Ülkenin toplam gelirinden herkesin adil miktarda pay alamaması, paylaşım sırasında belli grup ya da kişilerin kollanması, gelir dağılımının bozulmasına, haksızlığa ve yersiz zenginleşmeye neden olduğunu kaydeden Aydın, açıklamasında şunları dile getirdi:

“Haksız kazanç ve yersiz zenginleşmenin sonucunda; açlık ve yoksulluk tehlikesiyle baş başa kalan ve çalıştığı halde geçimini sağlayamayan bir toplum ortaya çıkar. Hiçbirimiz çalıştığı, çabaladığı halde yoksul olmak istemeyiz. Kimsenin emeğinin sömürülmesine göz yumamayız. Bu noktada ortak çıkarlarımızı korumak için bir araya gelerek, güç birliği yapmamız zorunlu hale gelir. Biz; sendikacılığı maaş pazarlığından çok, haksızlığa karşı verilen mücadelenin bir aracı olarak görüyoruz. Bu nedenledir ki 1 Mayıs’ın; emeğinden başka sermayesi olmayan çalışan, işsiz, yoksul, esnaf ve ev hanımlarının bir araya gelerek haksızlıklar karşısında seslerini yükselttiği ve güç birliği yaptığı gün olması gerektiğine inanıyoruz.

Gelinen süreçte, uygulanmakta olan sosyal ve ekonomik politikalar, işsizliği, sözleşmeli, güvencesiz, esnek ve kuralsız çalışmayı yaygınlaştırmaktadır.

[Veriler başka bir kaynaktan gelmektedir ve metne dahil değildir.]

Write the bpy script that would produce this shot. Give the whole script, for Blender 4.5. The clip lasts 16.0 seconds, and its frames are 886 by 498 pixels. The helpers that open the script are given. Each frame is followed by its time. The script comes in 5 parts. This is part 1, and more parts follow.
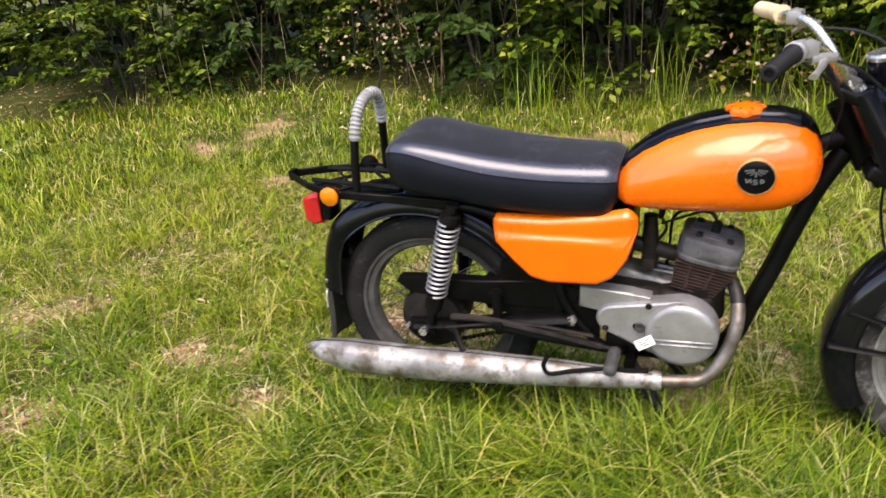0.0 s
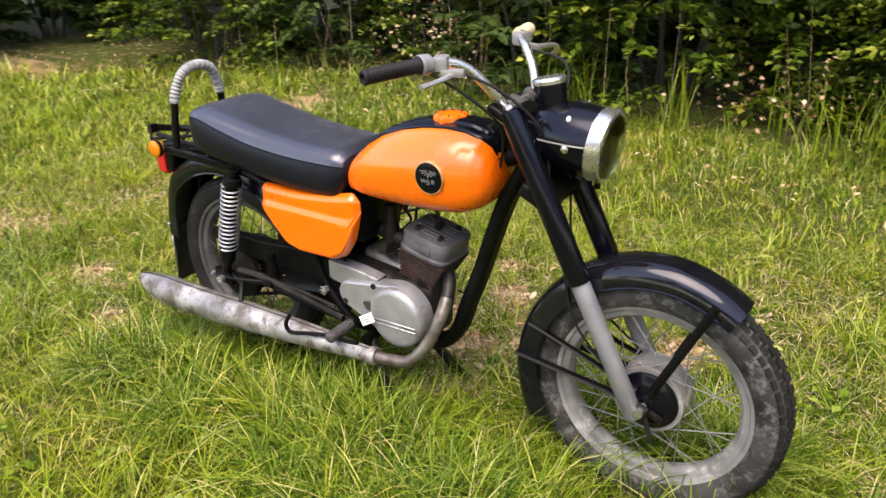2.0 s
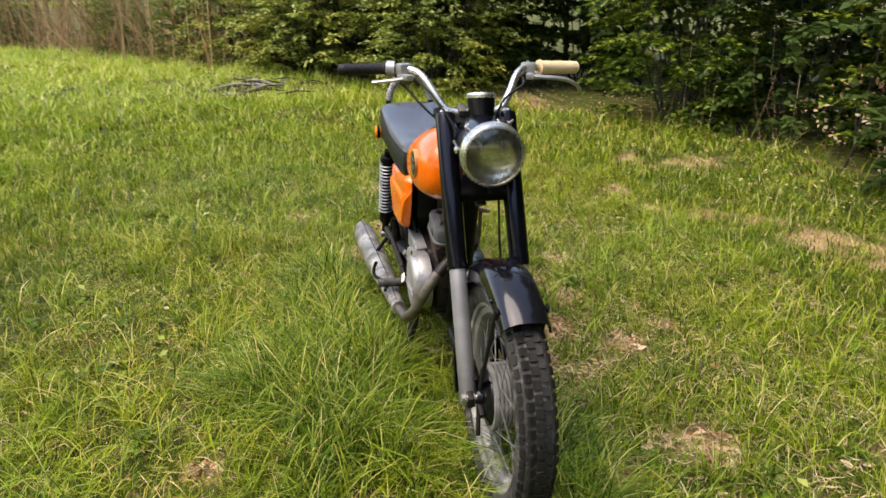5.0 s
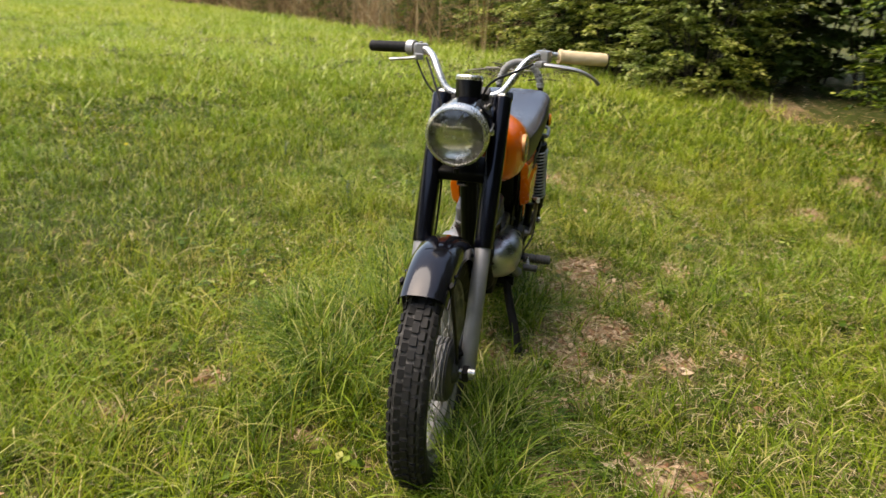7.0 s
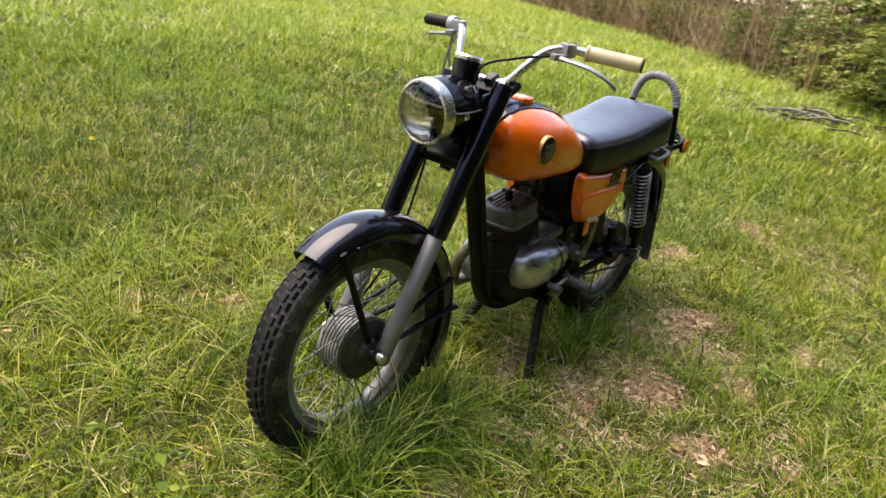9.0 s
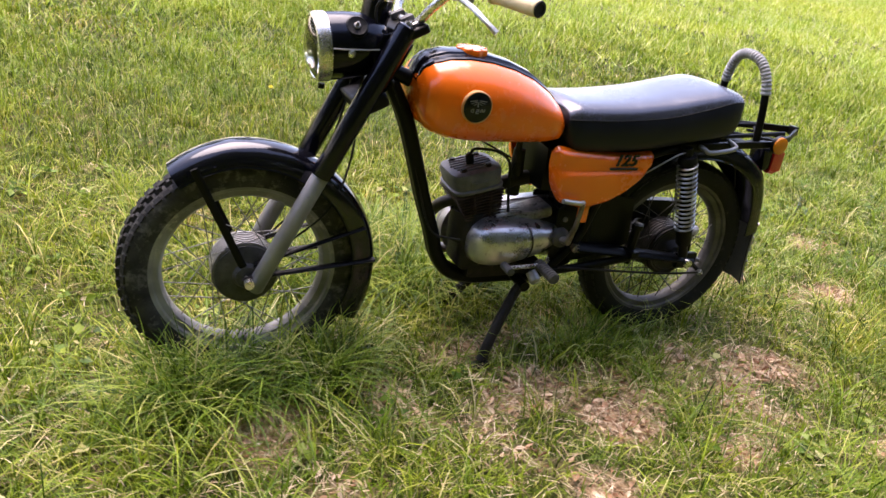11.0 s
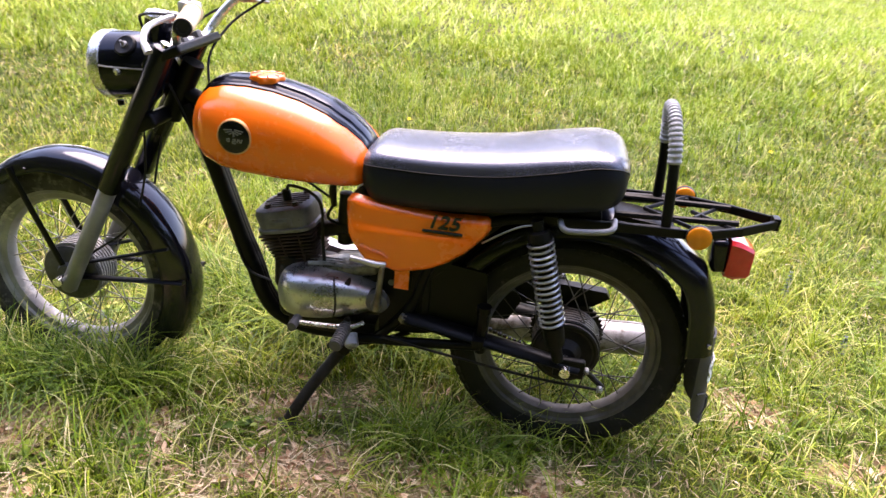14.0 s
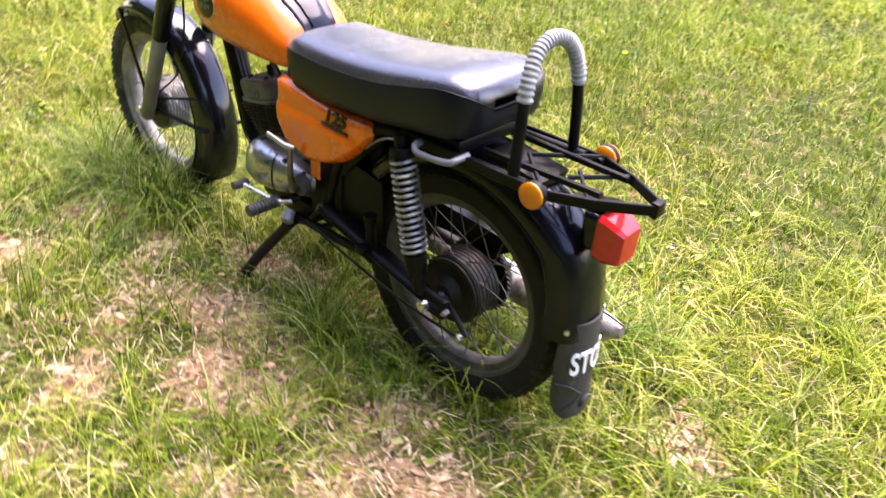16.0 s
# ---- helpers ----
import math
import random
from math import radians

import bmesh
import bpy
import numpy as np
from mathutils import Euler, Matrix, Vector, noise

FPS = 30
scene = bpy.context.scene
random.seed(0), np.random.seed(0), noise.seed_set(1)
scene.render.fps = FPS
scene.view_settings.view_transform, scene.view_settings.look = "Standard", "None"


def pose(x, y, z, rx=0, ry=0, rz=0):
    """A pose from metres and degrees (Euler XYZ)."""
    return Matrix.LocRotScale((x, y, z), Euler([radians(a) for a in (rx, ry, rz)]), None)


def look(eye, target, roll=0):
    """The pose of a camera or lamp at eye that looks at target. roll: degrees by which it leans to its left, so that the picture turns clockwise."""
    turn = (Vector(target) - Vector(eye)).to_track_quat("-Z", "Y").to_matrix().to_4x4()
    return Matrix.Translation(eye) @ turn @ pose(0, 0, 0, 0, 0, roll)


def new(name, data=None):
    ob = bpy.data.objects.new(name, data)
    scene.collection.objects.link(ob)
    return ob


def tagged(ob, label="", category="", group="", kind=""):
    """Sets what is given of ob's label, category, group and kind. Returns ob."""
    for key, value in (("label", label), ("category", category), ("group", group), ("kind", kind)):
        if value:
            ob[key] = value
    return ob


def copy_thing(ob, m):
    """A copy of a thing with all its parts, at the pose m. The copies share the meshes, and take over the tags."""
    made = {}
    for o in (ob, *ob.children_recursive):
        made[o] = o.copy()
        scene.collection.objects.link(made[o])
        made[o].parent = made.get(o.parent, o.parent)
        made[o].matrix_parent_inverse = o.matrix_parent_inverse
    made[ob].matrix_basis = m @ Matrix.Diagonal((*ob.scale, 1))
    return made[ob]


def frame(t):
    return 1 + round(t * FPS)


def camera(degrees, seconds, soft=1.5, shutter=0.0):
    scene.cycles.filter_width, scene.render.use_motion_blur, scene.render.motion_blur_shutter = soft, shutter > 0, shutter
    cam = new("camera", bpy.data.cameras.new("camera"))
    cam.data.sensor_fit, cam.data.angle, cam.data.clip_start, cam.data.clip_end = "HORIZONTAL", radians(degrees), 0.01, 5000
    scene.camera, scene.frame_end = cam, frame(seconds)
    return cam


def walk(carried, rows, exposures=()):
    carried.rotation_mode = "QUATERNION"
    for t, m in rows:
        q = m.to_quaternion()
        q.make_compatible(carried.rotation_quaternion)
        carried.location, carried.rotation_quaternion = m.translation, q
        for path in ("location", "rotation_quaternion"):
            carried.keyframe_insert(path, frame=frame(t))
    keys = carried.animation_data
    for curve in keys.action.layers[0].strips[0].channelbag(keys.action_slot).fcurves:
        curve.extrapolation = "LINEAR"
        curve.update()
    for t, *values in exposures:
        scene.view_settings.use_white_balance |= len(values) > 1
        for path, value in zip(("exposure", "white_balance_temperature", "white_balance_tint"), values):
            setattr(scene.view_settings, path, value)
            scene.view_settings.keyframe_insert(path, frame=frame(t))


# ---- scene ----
cam = camera(62.1, 16.0, soft=1.45, shutter=0.35)
EXPOSURES = [(0, 1.94, 7760, 18), (2.5, 2.06, 7900, 19), (4.2, 1.86, 8080, 15), (6.5, 1.67, 8500, 13), (8.2, 1.80, 8220, 14), (10.5, 2.37, 7460, 27), (12.5, 2.60, 7300, 30), (14.2, 2.96, 7360, 31), (16, 3.16, 7560, 32)]
PATH = [
    (0, (0.676, -1.73, 1.38), (-0.014, -0.062, 0.518), -6.1),
    (0.5, (0.855, -1.642, 1.352), (0.131, 0.049, 0.568), -3.8),
    (1, (1.066, -1.581, 1.334), (0.216, 0.067, 0.585), -5.0),
    (1.5, (1.352, -1.535, 1.352), (0.540, 0.121, 0.494), -3.0),
    (2, (1.686, -1.452, 1.349), (0.659, 0.043, 0.505), -1.4),
    (2.5, (1.943, -1.379, 1.346), (0.768, 0.02, 0.532), -2.1),
    (3, (2.217, -1.247, 1.277), (0.869, -0.048, 0.412), 0.5),
    (3.5, (2.472, -1.116, 1.280), (0.876, -0.197, 0.492), 0.1),
    (4, (2.714, -0.950, 1.262), (0.962, -0.250, 0.458), 1.0),
    (4.2, (2.734, -0.858, 1.25), (0.995, -0.224, 0.491), 1.0),
    (6.3, (3.008, 0.115, 1.258), (1.124, -0.038, 0.593), 2.7),
    (6.5, (2.965, 0.190, 1.255), (1.095, -0.027, 0.562), 3.3),
    (7, (2.923, 0.348, 1.253), (1.086, -0.03, 0.557), 2.5),
    (7.5, (2.932, 0.595, 1.246), (1.206, -0.088, 0.501), 2.1),
    (8, (2.842, 0.751, 1.245), (1.145, -0.051, 0.555), 1.2),
    (8.2, (2.775, 0.84, 1.242), (1.099, -0.005, 0.551), 3.3),
    (10.3, (1.800, 1.545, 1.222), (0.800, -0.010, 0.456), 4.4),
    (10.5, (1.680, 1.640, 1.230), (0.759, 0.034, 0.478), 3.3),
    (11, (1.54, 1.737, 1.228), (0.767, 0.102, 0.375), 8.5),
    (11.5, (1.303, 1.779, 1.204), (0.555, 0.094, 0.428), 8.9),
    (12, (1.073, 1.776, 1.302), (0.629, 0.017, 0.461), 6.8),
    (12.5, (0.833, 1.816, 1.316), (0.626, 0.035, 0.43), 6.2),
    (13, (0.63, 1.794, 1.329), (0.691, 0.05, 0.353), 3.9),
    (13.5, (0.367, 1.708, 1.316), (0.472, -0.075, 0.417), 7.7),
    (14, (0.055, 1.648, 1.302), (0.291, -0.143, 0.443), 5.0),
    (14.5, (-0.198, 1.575, 1.339), (0.3, -0.094, 0.356), 4.7),
    (15, (-0.400, 1.415, 1.338), (0.186, -0.157, 0.238), 5.8),
    (15.5, (-0.610, 1.285, 1.350), (0.243, -0.186, 0.277), 3.3),
    (16, (-0.940, 1.140, 1.328), (0.143, -0.160, 0.221), 5.9),
]
walk(cam, [(t, look(eye, target, roll)) for t, eye, target, roll in PATH], EXPOSURES)

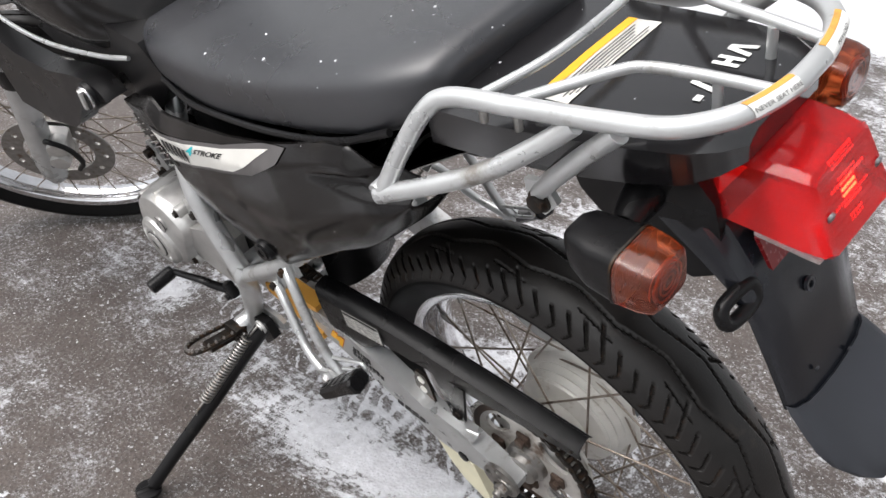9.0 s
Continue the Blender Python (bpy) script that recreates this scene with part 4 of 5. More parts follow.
part("clutch_housing", rod((0.574, 0.098, 0.243), (0.586, 0.104, 0.182), 0.0095, 20, 0.002, 0.0110), DARKCAST, engine)
part("case_seam", tube([(0.600, 0.094, 0.256), (0.585, 0.098, 0.252), (0.568, 0.096, 0.252)], 0.0024, 4, 8), DARKCAST, engine)
part("case_seam", tube([(0.640, 0.094, 0.226), (0.612, 0.097, 0.232), (0.584, 0.097, 0.236)], 0.0026, 4, 8), DARKCAST, engine)
part("case_seam", tube([(0.646, 0.094, 0.190), (0.640, 0.097, 0.214), (0.628, 0.096, 0.226)], 0.0030, 4, 8), DARKCAST, engine)
part("case_boss", joined(rod((0.640, 0.085, 0.206), (0.640, 0.104, 0.206), 0.0085, 18, 0.002), bolt((0.640, 0.104, 0.206), (0, 1, 0), 0.0045, 0.004)), DARKCAST, engine)
part("case_boss", rod((0.566, 0.085, 0.279), (0.566, 0.101, 0.279), 0.011, 18, 0.003), DARKCAST, engine)

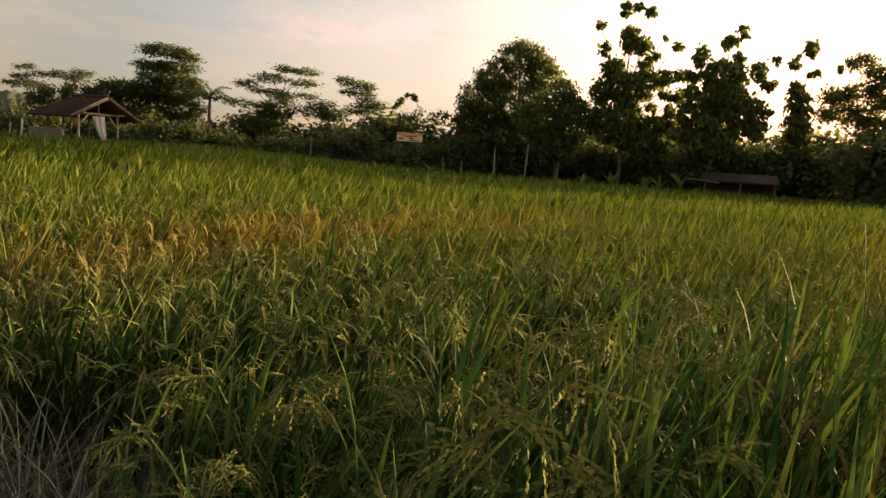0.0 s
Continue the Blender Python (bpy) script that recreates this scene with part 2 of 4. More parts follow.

Artan işsizlik nedeniyle çalışanlarımız ve iş arayan vatandaşlarımız haksızlıklara karşı daha sessiz kalmaktadır. Yaklaşık her iki çalışandan biri, sosyal güvenceden ve sosyal korumadan faydalanamadan, kayıt dışı olarak istihdam edilmektedir. İş kazaları ve meslek hastalıkları her geçen gün artmakta ancak; bu olumsuzlukların önlenmesi için tedbir almakta ayak sürünmektedir.

Huzurlu ve insan onuruna yaraşır bir yaşam istiyoruz.

Yıllardır haksızlığa uğrayan memurlarımıza, itibarlarının iade edilmesini istiyoruz.

Esnek ve güvencesiz istihdam modellerinin kaldırılmasını, tüm kamu görevlilerinin kadrolu, aile birliğinin teminat altına alındığı güvenceli bir istihdam sisteminde tek çatı altına toplanmasını istiyor, Devletin memuruna sıfat olarak harfler ve rakamlar değil, Devletin kadrolu memuru sıfatı yakışır diyoruz. Enflasyon kadar zam çıkmazından kurtulmak istiyoruz.”